> _Information given_
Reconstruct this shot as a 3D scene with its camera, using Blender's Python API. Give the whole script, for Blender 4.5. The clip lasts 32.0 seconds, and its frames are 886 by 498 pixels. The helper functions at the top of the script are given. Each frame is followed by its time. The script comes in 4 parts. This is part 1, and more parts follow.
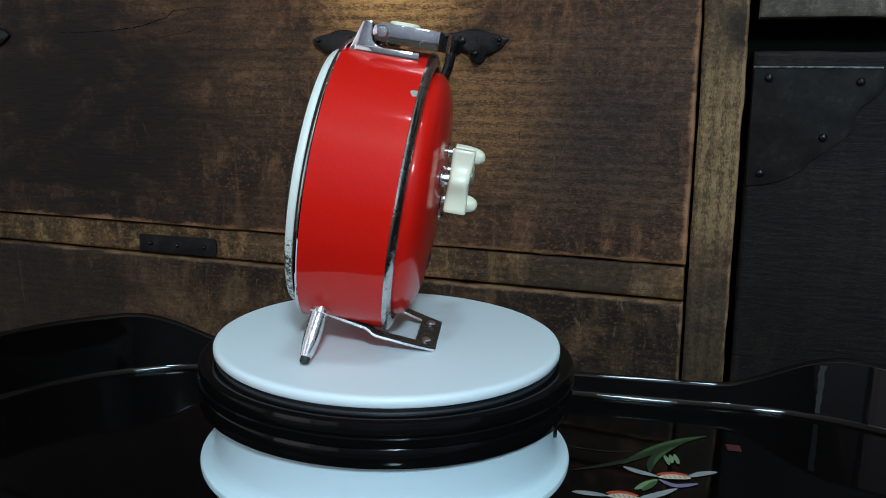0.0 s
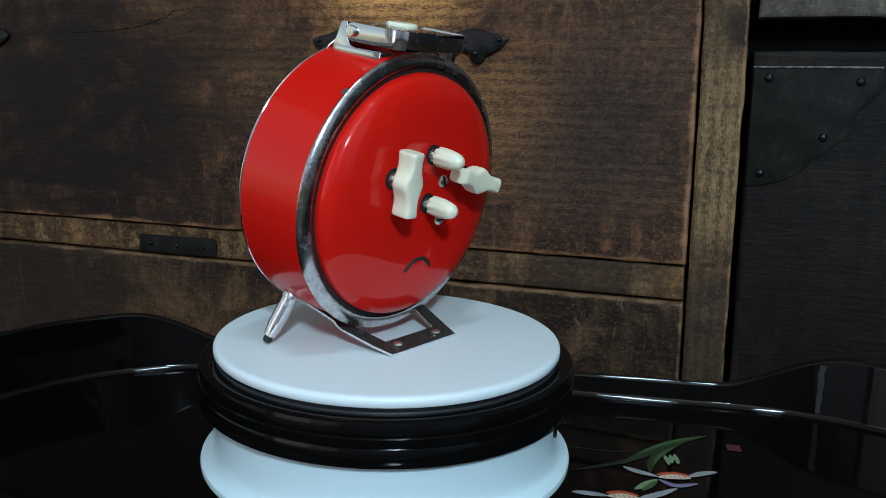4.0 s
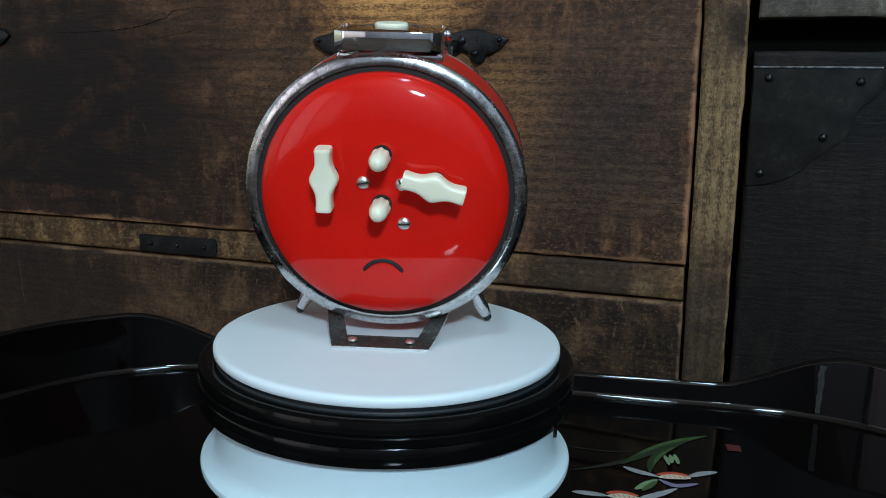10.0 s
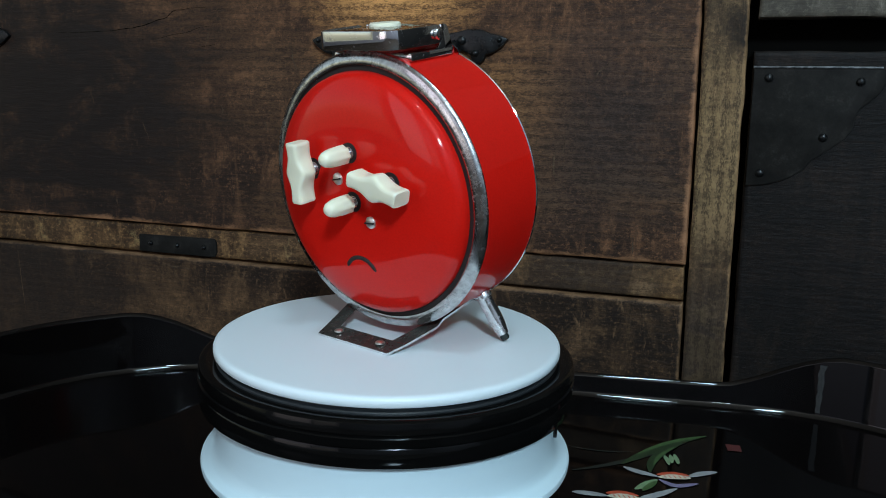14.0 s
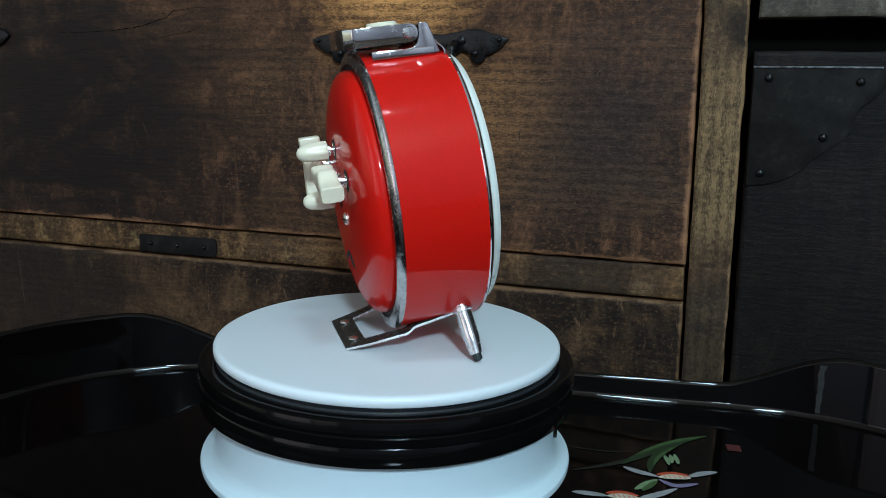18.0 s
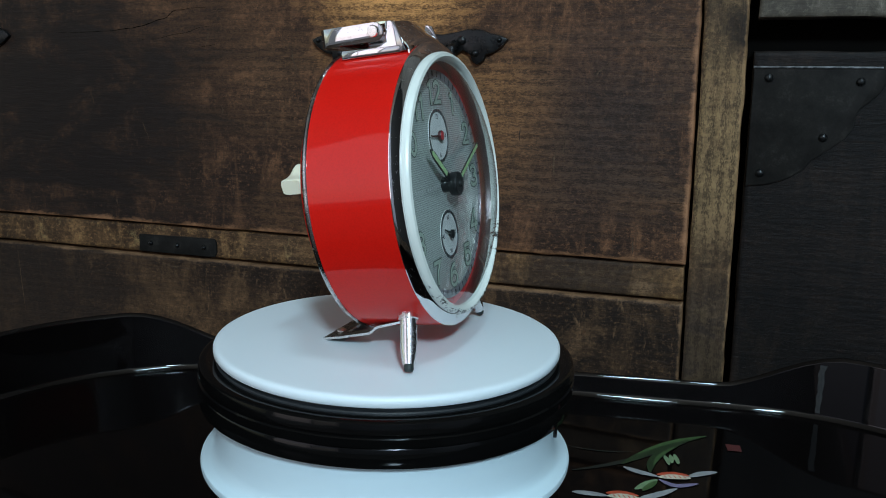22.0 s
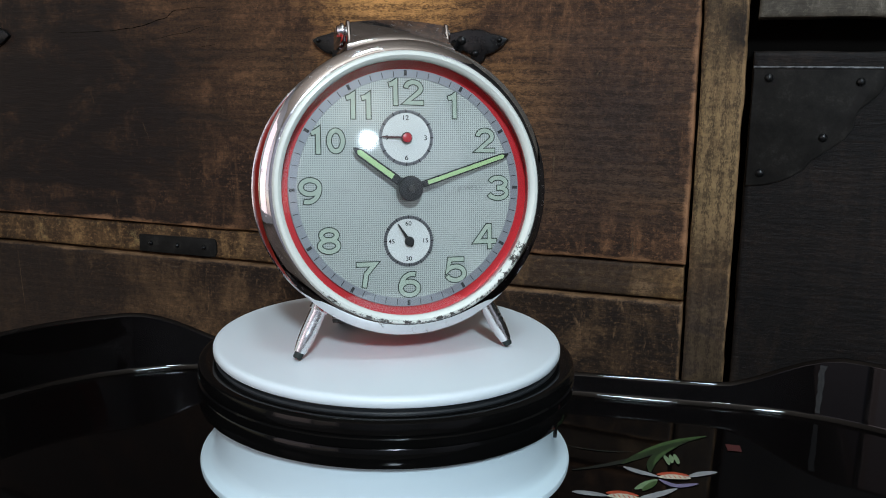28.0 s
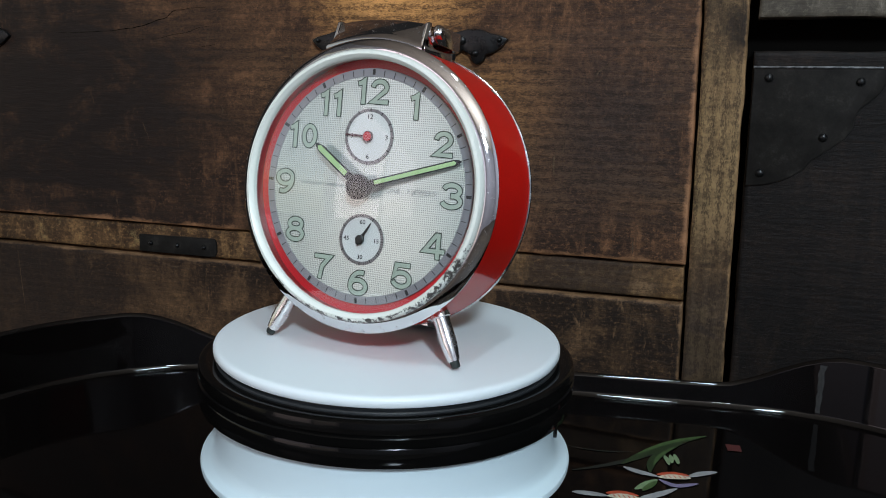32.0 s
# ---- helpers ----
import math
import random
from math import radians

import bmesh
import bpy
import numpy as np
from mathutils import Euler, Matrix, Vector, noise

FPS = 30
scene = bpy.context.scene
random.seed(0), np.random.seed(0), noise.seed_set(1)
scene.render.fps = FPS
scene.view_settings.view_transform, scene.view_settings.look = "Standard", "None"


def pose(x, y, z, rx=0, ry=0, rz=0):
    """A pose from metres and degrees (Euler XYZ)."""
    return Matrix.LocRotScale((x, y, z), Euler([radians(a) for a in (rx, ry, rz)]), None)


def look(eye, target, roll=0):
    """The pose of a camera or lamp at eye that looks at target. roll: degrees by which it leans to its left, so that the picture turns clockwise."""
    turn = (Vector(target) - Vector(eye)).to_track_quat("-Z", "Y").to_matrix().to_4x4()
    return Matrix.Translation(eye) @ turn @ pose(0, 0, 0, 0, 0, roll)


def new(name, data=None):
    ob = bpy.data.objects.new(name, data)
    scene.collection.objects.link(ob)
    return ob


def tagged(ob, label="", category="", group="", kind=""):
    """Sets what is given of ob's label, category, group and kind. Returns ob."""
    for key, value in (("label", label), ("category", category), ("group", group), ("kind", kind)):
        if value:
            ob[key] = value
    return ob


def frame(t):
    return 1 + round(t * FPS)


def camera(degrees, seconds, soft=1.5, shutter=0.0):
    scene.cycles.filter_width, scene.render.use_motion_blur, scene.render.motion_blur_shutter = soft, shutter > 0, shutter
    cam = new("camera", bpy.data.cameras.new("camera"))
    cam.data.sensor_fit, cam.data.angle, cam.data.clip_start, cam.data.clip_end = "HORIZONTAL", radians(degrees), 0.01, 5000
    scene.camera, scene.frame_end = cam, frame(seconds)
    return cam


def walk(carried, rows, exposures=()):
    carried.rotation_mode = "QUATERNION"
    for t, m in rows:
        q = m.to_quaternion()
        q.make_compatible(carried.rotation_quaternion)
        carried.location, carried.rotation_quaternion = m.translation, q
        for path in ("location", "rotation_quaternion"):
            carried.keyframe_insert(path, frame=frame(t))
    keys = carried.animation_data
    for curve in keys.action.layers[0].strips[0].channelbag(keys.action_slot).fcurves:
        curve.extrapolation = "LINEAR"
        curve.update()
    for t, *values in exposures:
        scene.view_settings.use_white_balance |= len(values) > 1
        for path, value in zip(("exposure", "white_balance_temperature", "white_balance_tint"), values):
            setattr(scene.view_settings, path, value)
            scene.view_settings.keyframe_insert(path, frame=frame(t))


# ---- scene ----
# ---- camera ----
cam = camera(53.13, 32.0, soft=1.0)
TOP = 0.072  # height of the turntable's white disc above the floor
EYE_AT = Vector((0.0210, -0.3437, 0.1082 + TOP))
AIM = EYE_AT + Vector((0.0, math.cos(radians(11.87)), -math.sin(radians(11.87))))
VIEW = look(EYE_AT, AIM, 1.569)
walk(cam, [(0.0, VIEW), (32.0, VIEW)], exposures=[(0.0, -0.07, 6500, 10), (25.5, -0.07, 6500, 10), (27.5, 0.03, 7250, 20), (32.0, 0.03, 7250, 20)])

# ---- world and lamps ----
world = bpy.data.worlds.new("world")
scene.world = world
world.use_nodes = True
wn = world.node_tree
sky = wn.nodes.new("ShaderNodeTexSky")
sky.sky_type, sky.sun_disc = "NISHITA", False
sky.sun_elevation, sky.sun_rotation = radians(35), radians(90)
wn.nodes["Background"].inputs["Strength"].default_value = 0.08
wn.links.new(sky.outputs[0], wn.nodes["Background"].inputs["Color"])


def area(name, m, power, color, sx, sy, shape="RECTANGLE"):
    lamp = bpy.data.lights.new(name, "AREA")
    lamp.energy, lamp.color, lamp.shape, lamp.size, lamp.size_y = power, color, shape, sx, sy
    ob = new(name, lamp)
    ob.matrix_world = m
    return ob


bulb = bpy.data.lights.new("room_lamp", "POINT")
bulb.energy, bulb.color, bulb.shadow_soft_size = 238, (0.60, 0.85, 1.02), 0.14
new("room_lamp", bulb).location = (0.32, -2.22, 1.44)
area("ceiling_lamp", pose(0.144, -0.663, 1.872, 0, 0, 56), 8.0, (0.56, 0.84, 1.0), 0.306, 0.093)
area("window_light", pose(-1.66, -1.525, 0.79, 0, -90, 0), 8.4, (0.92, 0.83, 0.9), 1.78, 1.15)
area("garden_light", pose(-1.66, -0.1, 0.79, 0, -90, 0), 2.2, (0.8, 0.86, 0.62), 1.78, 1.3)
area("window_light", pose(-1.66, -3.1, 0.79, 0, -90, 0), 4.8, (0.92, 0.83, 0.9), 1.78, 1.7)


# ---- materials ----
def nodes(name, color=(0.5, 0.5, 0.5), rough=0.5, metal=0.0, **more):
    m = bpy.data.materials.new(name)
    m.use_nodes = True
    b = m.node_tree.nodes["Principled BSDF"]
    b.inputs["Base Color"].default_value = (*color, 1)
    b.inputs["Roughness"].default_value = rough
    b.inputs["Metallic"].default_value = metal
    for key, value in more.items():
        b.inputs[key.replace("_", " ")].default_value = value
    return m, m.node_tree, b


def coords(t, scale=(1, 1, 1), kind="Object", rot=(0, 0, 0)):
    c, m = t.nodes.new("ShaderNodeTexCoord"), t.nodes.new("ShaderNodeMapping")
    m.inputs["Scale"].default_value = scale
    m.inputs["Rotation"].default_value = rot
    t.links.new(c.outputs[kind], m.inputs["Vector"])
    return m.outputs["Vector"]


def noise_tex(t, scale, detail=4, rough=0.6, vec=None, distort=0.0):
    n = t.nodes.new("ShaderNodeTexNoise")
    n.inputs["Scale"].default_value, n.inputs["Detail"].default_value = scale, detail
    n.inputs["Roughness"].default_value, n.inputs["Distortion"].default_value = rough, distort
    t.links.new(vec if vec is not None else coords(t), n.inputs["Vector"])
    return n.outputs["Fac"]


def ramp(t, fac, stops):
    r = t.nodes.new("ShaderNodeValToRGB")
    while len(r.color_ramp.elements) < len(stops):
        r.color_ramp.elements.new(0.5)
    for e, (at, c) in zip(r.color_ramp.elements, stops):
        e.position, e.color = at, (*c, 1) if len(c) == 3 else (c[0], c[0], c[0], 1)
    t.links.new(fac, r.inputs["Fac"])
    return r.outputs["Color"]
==
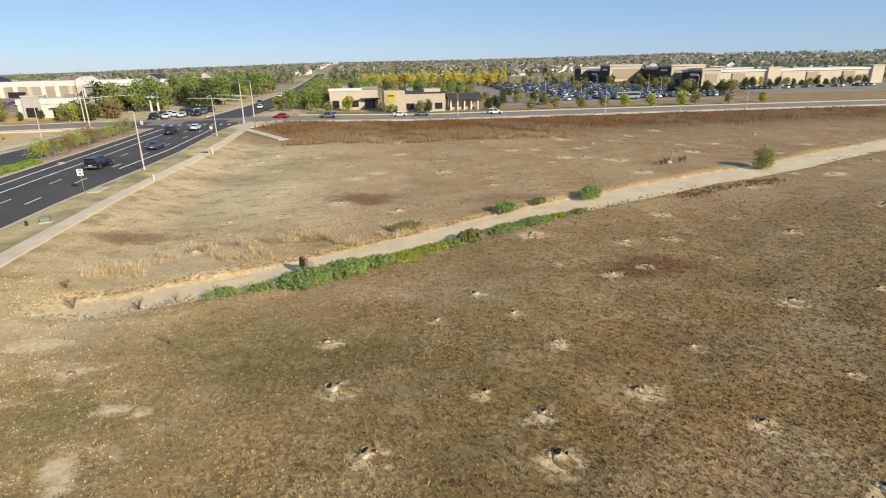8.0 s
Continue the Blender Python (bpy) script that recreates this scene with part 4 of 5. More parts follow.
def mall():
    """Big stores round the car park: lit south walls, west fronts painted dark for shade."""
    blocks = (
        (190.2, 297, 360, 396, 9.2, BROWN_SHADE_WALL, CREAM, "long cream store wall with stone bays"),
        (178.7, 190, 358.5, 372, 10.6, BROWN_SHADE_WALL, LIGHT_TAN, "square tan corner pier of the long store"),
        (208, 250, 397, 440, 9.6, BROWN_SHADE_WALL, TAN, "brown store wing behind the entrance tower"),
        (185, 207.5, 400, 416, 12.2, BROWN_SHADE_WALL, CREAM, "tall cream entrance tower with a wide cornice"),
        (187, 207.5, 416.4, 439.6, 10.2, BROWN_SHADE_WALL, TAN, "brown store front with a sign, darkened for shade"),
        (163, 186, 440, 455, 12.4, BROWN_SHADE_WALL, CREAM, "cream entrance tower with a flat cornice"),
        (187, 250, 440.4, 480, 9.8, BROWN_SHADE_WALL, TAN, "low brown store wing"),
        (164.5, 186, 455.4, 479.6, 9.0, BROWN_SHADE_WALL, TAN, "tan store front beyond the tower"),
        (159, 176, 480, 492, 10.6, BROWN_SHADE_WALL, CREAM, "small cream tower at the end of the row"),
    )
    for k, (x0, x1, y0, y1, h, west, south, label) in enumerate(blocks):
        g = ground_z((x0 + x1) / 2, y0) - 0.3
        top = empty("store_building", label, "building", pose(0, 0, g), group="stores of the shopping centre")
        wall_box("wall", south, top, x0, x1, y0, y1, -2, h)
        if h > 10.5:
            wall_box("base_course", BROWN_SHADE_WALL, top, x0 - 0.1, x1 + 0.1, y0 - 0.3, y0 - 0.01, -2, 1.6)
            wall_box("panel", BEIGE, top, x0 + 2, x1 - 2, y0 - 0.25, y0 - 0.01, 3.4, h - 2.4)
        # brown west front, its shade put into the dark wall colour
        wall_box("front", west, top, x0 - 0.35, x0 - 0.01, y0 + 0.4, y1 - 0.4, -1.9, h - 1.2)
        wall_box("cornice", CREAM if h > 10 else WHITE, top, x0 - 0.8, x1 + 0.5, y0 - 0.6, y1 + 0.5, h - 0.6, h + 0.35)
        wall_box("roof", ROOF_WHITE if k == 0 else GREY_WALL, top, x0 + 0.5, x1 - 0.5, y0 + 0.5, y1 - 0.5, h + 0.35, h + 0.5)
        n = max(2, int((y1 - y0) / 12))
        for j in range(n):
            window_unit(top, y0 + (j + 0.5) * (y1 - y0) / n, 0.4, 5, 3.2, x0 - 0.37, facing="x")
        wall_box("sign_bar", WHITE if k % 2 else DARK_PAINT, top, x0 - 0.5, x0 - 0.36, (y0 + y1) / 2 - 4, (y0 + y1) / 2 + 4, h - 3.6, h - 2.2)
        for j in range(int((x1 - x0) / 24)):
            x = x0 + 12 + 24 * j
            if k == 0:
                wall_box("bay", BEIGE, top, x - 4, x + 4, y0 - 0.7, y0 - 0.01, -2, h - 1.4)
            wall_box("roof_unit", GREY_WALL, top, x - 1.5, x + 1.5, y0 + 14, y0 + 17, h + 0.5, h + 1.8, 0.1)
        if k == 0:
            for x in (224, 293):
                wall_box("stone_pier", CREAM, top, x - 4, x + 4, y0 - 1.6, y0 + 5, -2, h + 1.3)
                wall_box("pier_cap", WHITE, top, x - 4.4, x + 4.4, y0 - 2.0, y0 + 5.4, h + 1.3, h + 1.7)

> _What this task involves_
Scan the listing above and copy all lines containing the word "from".

> _Result_
from math import radians
from mathutils import Euler, Matrix, Vector, noise
    """A pose from metres and degrees (Euler XYZ)."""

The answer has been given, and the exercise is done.